Two drugs currently in testing have performed well against advanced age-related macular degeneration (AMD). Bevasiranib (Opko Health, Inc.) is a gene-silencing agent aimed at reducing the production of vascular endothelial growth factor (VEGF). Endostatin, an experimental cancer drug, restricts the growth of abnormal blood vessels. Both could potentially play a significant role in halting the progress of AMD.

Bevasiranib. The small interfering RNA (siRNA) drug bevasiranib will be in phase III clinical trials soon. The Combining Bevasiranib and Lucentis Therapy (COBALT) study is now enrolling patients.1 Bevasiranib is a synthetic double-strand of RNA that silences the genes responsible for production of VEGF. It is administered by intravitreal injection.

Over a period of 104 weeks, the COBALT study will examine three treatment options: treatment with Lucentis (ranibizumab, Genentech) every four weeks, three injections of Lucentis followed by bevasiranib injections every eight weeks, or three Lucentis injections followed by injections of bevasiranib every 12 weeks. The COBALT trial is projected to run until August 2010.

Current vision-preserving therapy requires patients with wet AMD to receive intravitreal injections every four weeks, says Phillip Frost, M.D., CEO of Opko Health.
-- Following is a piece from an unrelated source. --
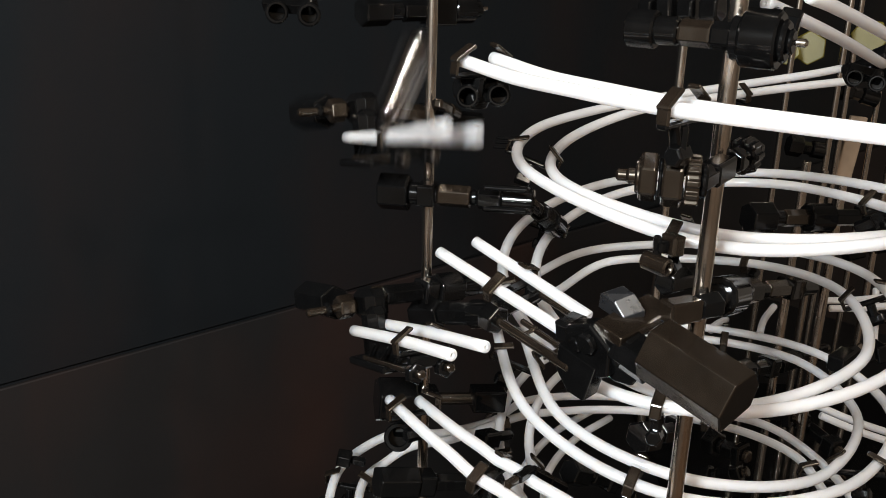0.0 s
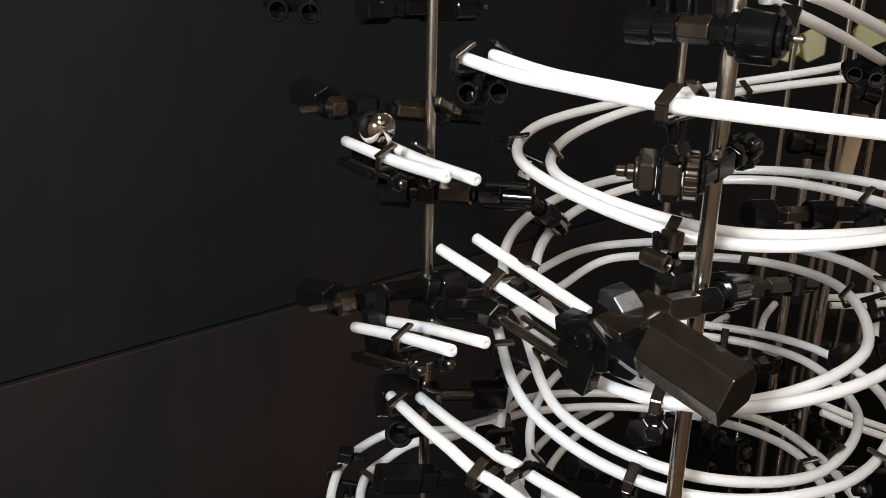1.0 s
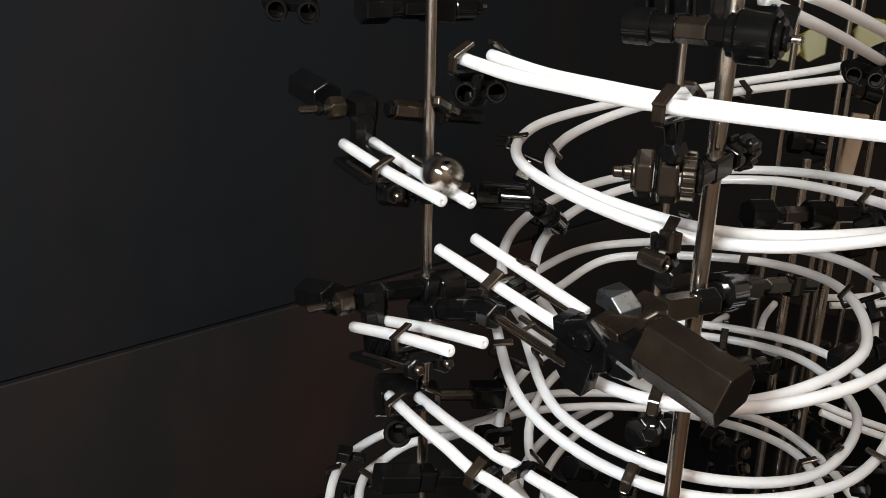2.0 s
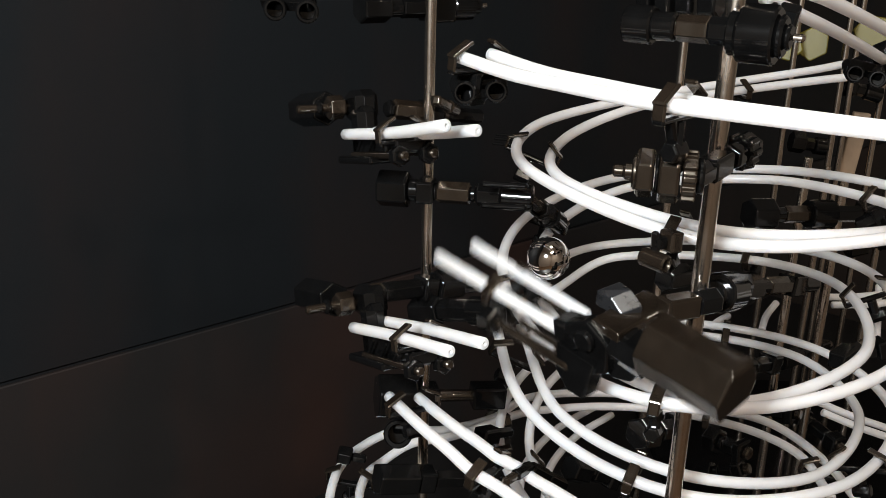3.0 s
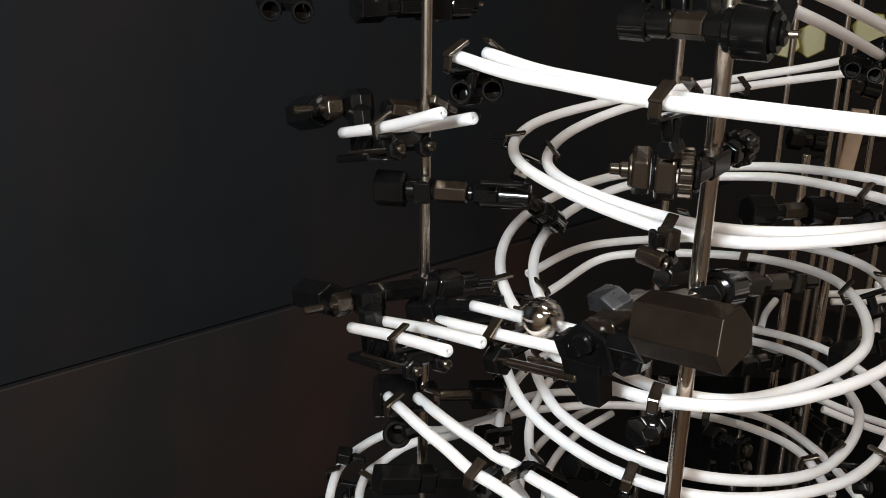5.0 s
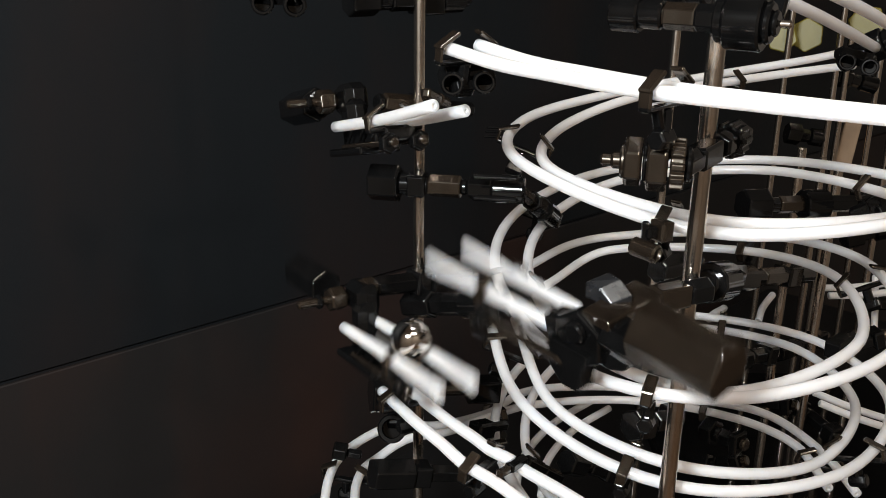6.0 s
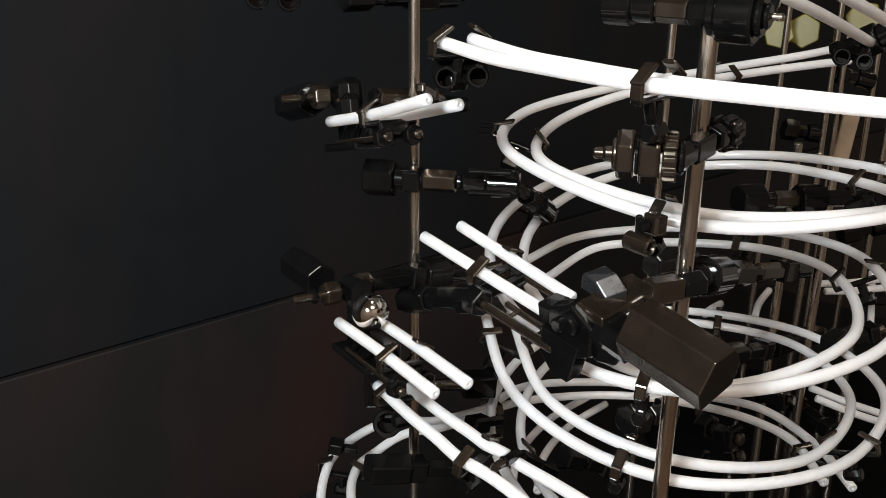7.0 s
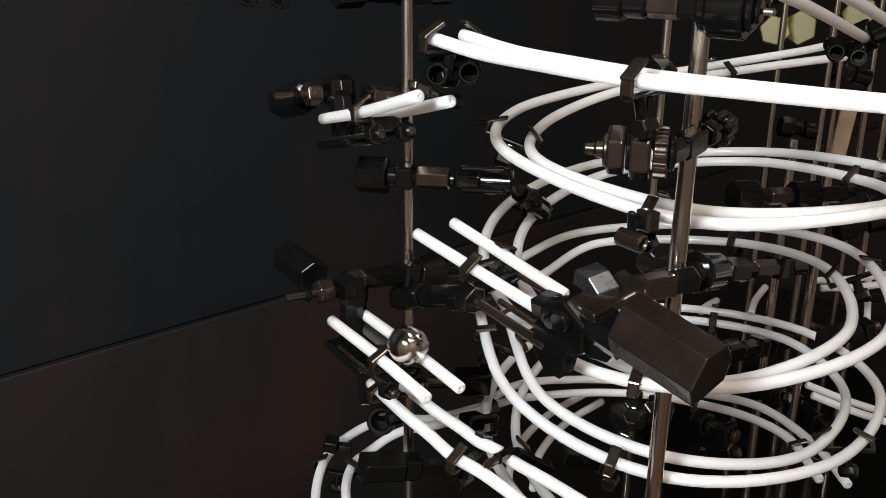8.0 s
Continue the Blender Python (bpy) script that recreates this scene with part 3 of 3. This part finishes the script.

So, the potential ability of bevasiranib to achieve similar results while requiring less frequent injections would be an important benefit for these patients, who often have limited mobility.

Harvard investigators tested endostatin in mice as a method of controlling ocular angiogenesis in cases of advanced AMD.2 Two groups of mice were examined: one control group and one genetically altered to be endostatin-deficient. When choroidal neovascularization was induced, the lesions were three times smaller in mice with endostatin than in those without it. And, when endostatin was administered to the altered mice, their lesions became similar in size and presentation compared to those of the control mice.

Endostatin is a protein found in collagen that inhibits angiogenesis without inciting resistance to treatment. Currently, it is also being tested in patients with cancer to quell abnormal blood vessel formation and limit the supply of blood to tumors.3

Our study provides intriguing findings that may lead to a better treatment of age-related macular degeneration, says lead researcher Alexander Marneros, M.D. But, clinical studies in humans with AMD are yet to be done, he says.

(See Therapy for AMD: Whats in the Pipeline" for more emerging AMD treatments.)

1. National Institutes of Health. Clinical Trial. Safety & Efficacy Study Evaluating the Combination of Bevasiranib & Lucentis Therapy in Wet AMD (COBALT). December 2007. Available at: NCT00499590?term=bevasiranib&rank=1 (Accessed December 28, 2007).

2. Marneros AG, She H, Zambarakji H, et al. Endogenous endostatin inhibits choroidal neovascularization. FASEB J 2007 Dec;21(14):3809-18.
Hajitou A, Grignet C, Devy L, et al. The antitumoral effect of endostatin and angiostatin is associated with a down-regulation of vascular endothelial growth factor expression in tumor cells. FASEB J 2002 Nov;16(13):1802-4.